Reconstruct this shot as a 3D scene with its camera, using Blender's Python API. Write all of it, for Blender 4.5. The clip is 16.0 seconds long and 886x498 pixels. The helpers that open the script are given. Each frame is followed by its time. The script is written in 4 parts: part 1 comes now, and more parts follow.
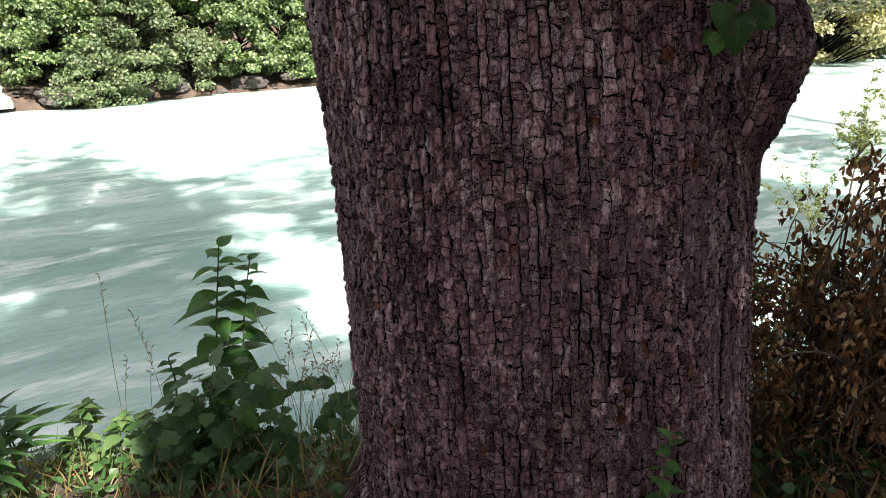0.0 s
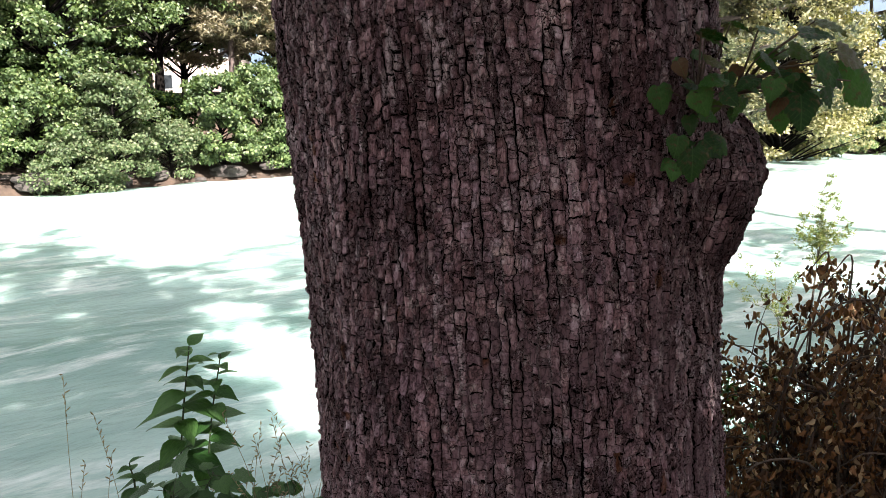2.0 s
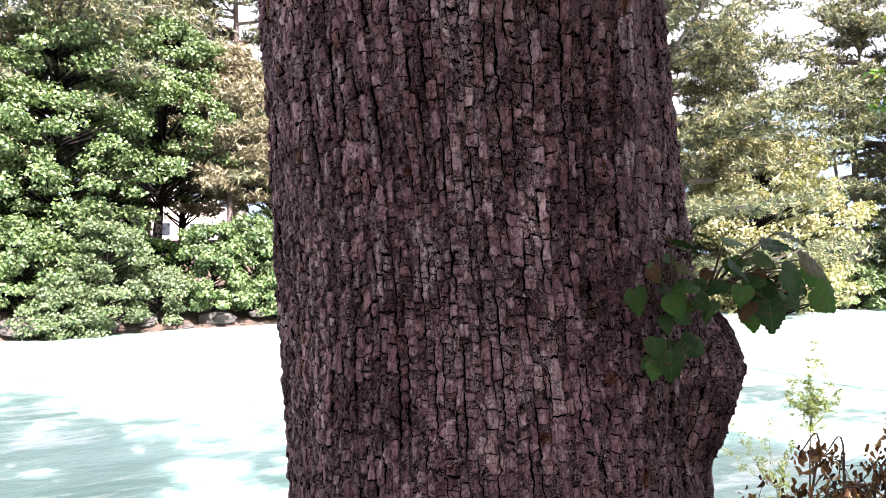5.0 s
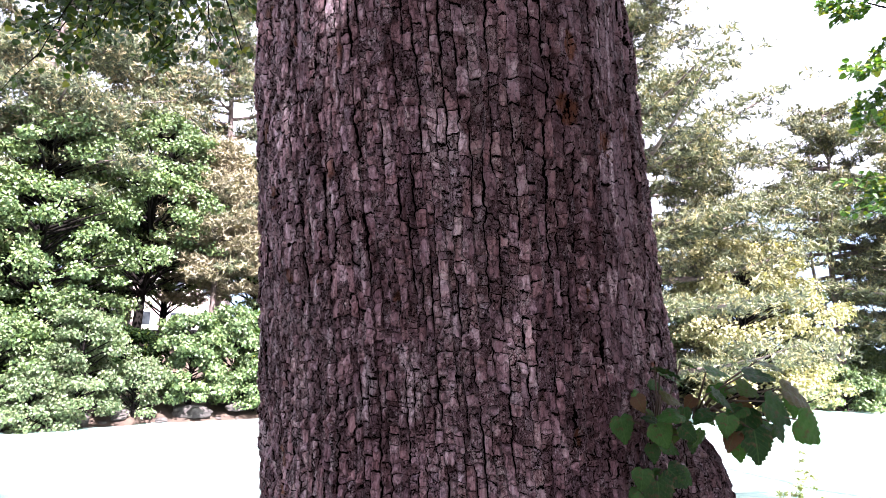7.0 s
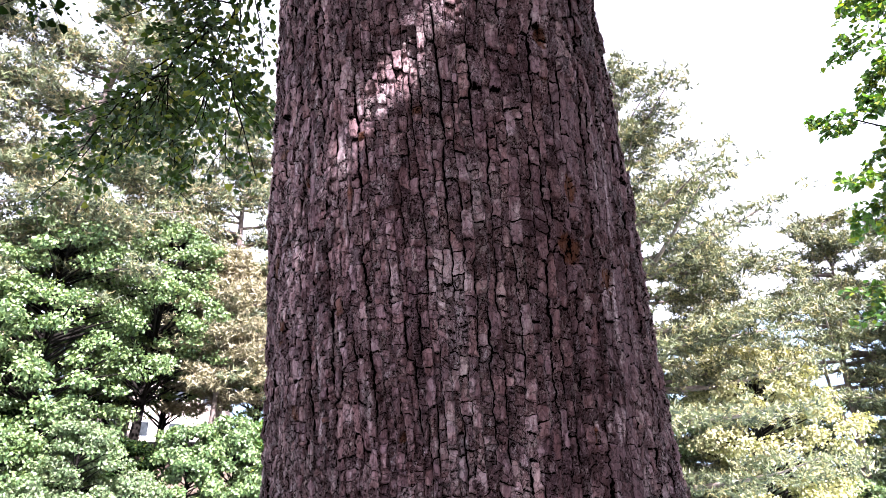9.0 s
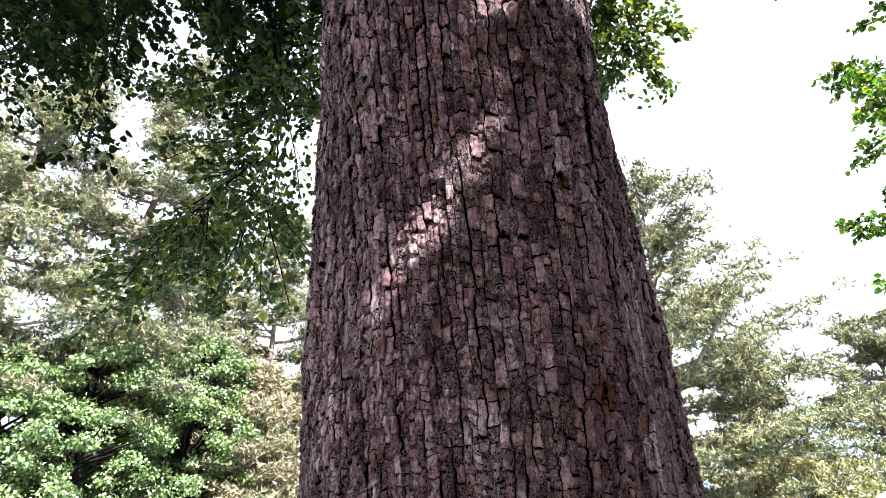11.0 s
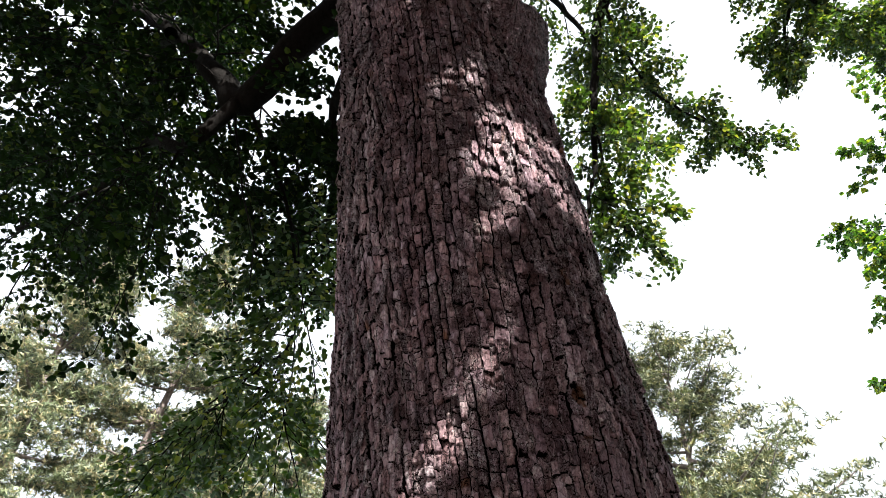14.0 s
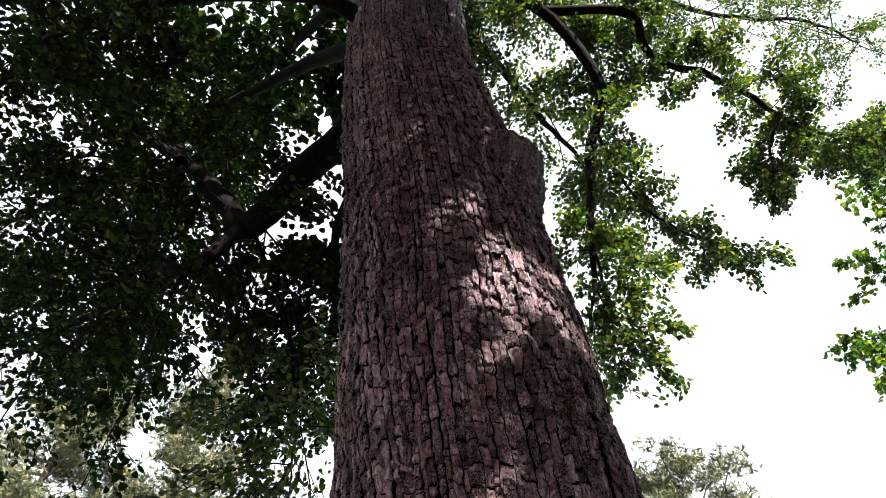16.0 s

» TASK REQUIREMENTS
Copy out all of the data word for word. Do not carry over any picture.

» CORRECT OUTPUT
Reconstruct this shot as a 3D scene with its camera, using Blender's Python API. Write all of it, for Blender 4.5. The clip is 16.0 seconds long and 886x498 pixels. The helpers that open the script are given. Each frame is followed by its time. The script is written in 4 parts: part 1 comes now, and more parts follow.
0.0 s
2.0 s
5.0 s
7.0 s
9.0 s
11.0 s
14.0 s
16.0 s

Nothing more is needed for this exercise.